A run of records
□ □ □ □ □
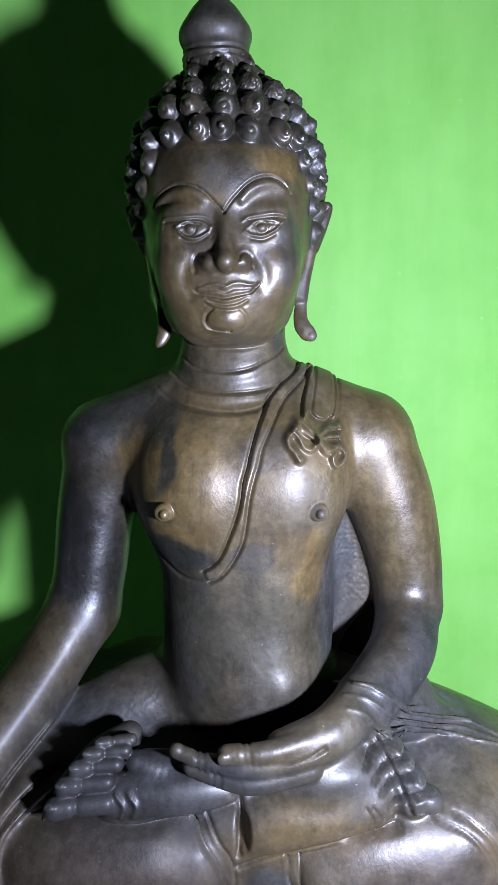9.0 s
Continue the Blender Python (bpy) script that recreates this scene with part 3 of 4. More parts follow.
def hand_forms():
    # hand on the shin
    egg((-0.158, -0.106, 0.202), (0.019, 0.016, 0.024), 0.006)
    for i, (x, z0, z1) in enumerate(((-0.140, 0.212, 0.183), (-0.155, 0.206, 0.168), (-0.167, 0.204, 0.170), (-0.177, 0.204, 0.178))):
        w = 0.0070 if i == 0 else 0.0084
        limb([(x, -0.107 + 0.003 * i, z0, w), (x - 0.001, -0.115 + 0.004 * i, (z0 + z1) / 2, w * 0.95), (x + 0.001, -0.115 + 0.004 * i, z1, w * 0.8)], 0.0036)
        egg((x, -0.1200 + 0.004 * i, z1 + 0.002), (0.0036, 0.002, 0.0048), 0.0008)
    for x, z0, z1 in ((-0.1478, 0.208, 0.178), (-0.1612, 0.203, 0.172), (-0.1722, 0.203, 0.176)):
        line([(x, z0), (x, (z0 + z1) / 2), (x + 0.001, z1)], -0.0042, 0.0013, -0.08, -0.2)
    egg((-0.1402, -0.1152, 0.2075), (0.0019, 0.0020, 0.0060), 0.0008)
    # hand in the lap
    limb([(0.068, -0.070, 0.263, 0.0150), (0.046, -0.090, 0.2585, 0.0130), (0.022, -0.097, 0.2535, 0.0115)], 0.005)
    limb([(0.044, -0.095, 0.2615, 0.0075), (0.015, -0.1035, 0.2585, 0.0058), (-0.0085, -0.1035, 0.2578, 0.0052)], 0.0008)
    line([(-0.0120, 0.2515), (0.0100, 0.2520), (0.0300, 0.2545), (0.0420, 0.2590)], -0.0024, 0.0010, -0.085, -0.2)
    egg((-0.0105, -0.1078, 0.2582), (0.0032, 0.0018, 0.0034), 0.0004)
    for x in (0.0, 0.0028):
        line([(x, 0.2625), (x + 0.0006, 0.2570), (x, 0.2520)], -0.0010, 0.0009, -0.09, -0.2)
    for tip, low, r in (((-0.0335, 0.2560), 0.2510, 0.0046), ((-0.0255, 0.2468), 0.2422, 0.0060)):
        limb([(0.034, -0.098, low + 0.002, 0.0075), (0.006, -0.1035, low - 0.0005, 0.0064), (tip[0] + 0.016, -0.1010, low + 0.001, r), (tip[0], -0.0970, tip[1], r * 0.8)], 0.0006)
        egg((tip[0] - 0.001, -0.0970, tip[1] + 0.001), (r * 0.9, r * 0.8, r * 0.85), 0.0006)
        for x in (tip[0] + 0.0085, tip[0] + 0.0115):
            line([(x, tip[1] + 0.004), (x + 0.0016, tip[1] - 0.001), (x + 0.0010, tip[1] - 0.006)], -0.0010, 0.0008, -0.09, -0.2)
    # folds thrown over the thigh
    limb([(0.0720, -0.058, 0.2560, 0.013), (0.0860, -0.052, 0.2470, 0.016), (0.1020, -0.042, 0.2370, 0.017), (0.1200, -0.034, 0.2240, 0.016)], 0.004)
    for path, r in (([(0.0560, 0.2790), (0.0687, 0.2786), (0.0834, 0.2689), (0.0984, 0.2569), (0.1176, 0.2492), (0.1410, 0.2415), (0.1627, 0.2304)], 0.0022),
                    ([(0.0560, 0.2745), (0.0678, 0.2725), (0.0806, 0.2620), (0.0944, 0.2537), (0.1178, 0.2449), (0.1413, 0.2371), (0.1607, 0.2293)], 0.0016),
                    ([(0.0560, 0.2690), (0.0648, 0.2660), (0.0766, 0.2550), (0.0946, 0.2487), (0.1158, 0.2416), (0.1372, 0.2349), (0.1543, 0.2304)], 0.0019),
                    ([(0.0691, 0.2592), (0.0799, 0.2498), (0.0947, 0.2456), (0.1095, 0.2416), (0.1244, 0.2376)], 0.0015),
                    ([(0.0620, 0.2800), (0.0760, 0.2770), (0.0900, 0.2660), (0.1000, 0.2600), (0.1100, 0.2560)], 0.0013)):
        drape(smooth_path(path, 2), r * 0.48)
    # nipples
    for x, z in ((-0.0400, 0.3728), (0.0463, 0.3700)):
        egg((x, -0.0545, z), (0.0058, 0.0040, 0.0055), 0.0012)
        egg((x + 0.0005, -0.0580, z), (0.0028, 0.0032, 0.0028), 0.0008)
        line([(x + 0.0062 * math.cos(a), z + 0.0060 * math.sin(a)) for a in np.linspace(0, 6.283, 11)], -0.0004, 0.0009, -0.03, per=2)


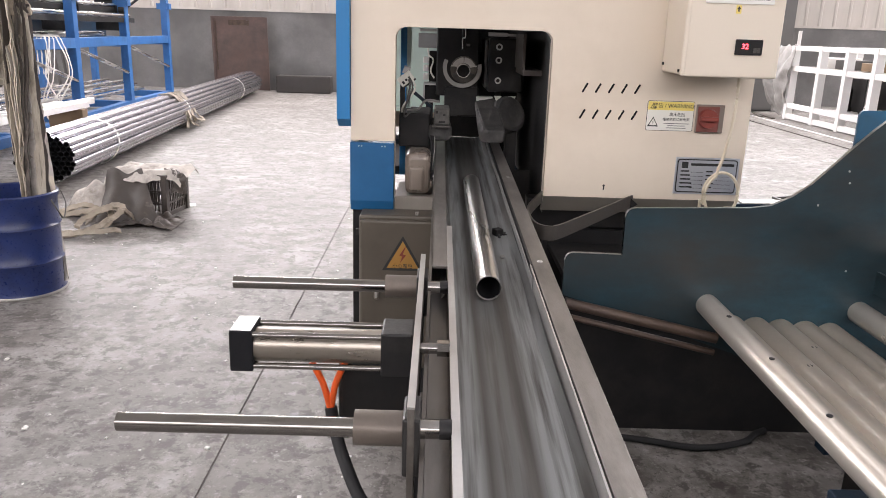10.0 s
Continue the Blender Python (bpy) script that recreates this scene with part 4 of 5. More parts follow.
□ □ □ □ □
Each record above must be returned exactly as written, with its pictures omitted.

9.0 s
Continue the Blender Python (bpy) script that recreates this scene with part 3 of 4. More parts follow.
def hand_forms():
    # hand on the shin
    egg((-0.158, -0.106, 0.202), (0.019, 0.016, 0.024), 0.006)
    for i, (x, z0, z1) in enumerate(((-0.140, 0.212, 0.183), (-0.155, 0.206, 0.168), (-0.167, 0.204, 0.170), (-0.177, 0.204, 0.178))):
        w = 0.0070 if i == 0 else 0.0084
        limb([(x, -0.107 + 0.003 * i, z0, w), (x - 0.001, -0.115 + 0.004 * i, (z0 + z1) / 2, w * 0.95), (x + 0.001, -0.115 + 0.004 * i, z1, w * 0.8)], 0.0036)
        egg((x, -0.1200 + 0.004 * i, z1 + 0.002), (0.0036, 0.002, 0.0048), 0.0008)
    for x, z0, z1 in ((-0.1478, 0.208, 0.178), (-0.1612, 0.203, 0.172), (-0.1722, 0.203, 0.176)):
        line([(x, z0), (x, (z0 + z1) / 2), (x + 0.001, z1)], -0.0042, 0.0013, -0.08, -0.2)
    egg((-0.1402, -0.1152, 0.2075), (0.0019, 0.0020, 0.0060), 0.0008)
    # hand in the lap
    limb([(0.068, -0.070, 0.263, 0.0150), (0.046, -0.090, 0.2585, 0.0130), (0.022, -0.097, 0.2535, 0.0115)], 0.005)
    limb([(0.044, -0.095, 0.2615, 0.0075), (0.015, -0.1035, 0.2585, 0.0058), (-0.0085, -0.1035, 0.2578, 0.0052)], 0.0008)
    line([(-0.0120, 0.2515), (0.0100, 0.2520), (0.0300, 0.2545), (0.0420, 0.2590)], -0.0024, 0.0010, -0.085, -0.2)
    egg((-0.0105, -0.1078, 0.2582), (0.0032, 0.0018, 0.0034), 0.0004)
    for x in (0.0, 0.0028):
        line([(x, 0.2625), (x + 0.0006, 0.2570), (x, 0.2520)], -0.0010, 0.0009, -0.09, -0.2)
    for tip, low, r in (((-0.0335, 0.2560), 0.2510, 0.0046), ((-0.0255, 0.2468), 0.2422, 0.0060)):
        limb([(0.034, -0.098, low + 0.002, 0.0075), (0.006, -0.1035, low - 0.0005, 0.0064), (tip[0] + 0.016, -0.1010, low + 0.001, r), (tip[0], -0.0970, tip[1], r * 0.8)], 0.0006)
        egg((tip[0] - 0.001, -0.0970, tip[1] + 0.001), (r * 0.9, r * 0.8, r * 0.85), 0.0006)
        for x in (tip[0] + 0.0085, tip[0] + 0.0115):
            line([(x, tip[1] + 0.004), (x + 0.0016, tip[1] - 0.001), (x + 0.0010, tip[1] - 0.006)], -0.0010, 0.0008, -0.09, -0.2)
    # folds thrown over the thigh
    limb([(0.0720, -0.058, 0.2560, 0.013), (0.0860, -0.052, 0.2470, 0.016), (0.1020, -0.042, 0.2370, 0.017), (0.1200, -0.034, 0.2240, 0.016)], 0.004)
    for path, r in (([(0.0560, 0.2790), (0.0687, 0.2786), (0.0834, 0.2689), (0.0984, 0.2569), (0.1176, 0.2492), (0.1410, 0.2415), (0.1627, 0.2304)], 0.0022),
                    ([(0.0560, 0.2745), (0.0678, 0.2725), (0.0806, 0.2620), (0.0944, 0.2537), (0.1178, 0.2449), (0.1413, 0.2371), (0.1607, 0.2293)], 0.0016),
                    ([(0.0560, 0.2690), (0.0648, 0.2660), (0.0766, 0.2550), (0.0946, 0.2487), (0.1158, 0.2416), (0.1372, 0.2349), (0.1543, 0.2304)], 0.0019),
                    ([(0.0691, 0.2592), (0.0799, 0.2498), (0.0947, 0.2456), (0.1095, 0.2416), (0.1244, 0.2376)], 0.0015),
                    ([(0.0620, 0.2800), (0.0760, 0.2770), (0.0900, 0.2660), (0.1000, 0.2600), (0.1100, 0.2560)], 0.0013)):
        drape(smooth_path(path, 2), r * 0.48)
    # nipples
    for x, z in ((-0.0400, 0.3728), (0.0463, 0.3700)):
        egg((x, -0.0545, z), (0.0058, 0.0040, 0.0055), 0.0012)
        egg((x + 0.0005, -0.0580, z), (0.0028, 0.0032, 0.0028), 0.0008)
        line([(x + 0.0062 * math.cos(a), z + 0.0060 * math.sin(a)) for a in np.linspace(0, 6.283, 11)], -0.0004, 0.0009, -0.03, per=2)


10.0 s
Continue the Blender Python (bpy) script that recreates this scene with part 4 of 5. More parts follow.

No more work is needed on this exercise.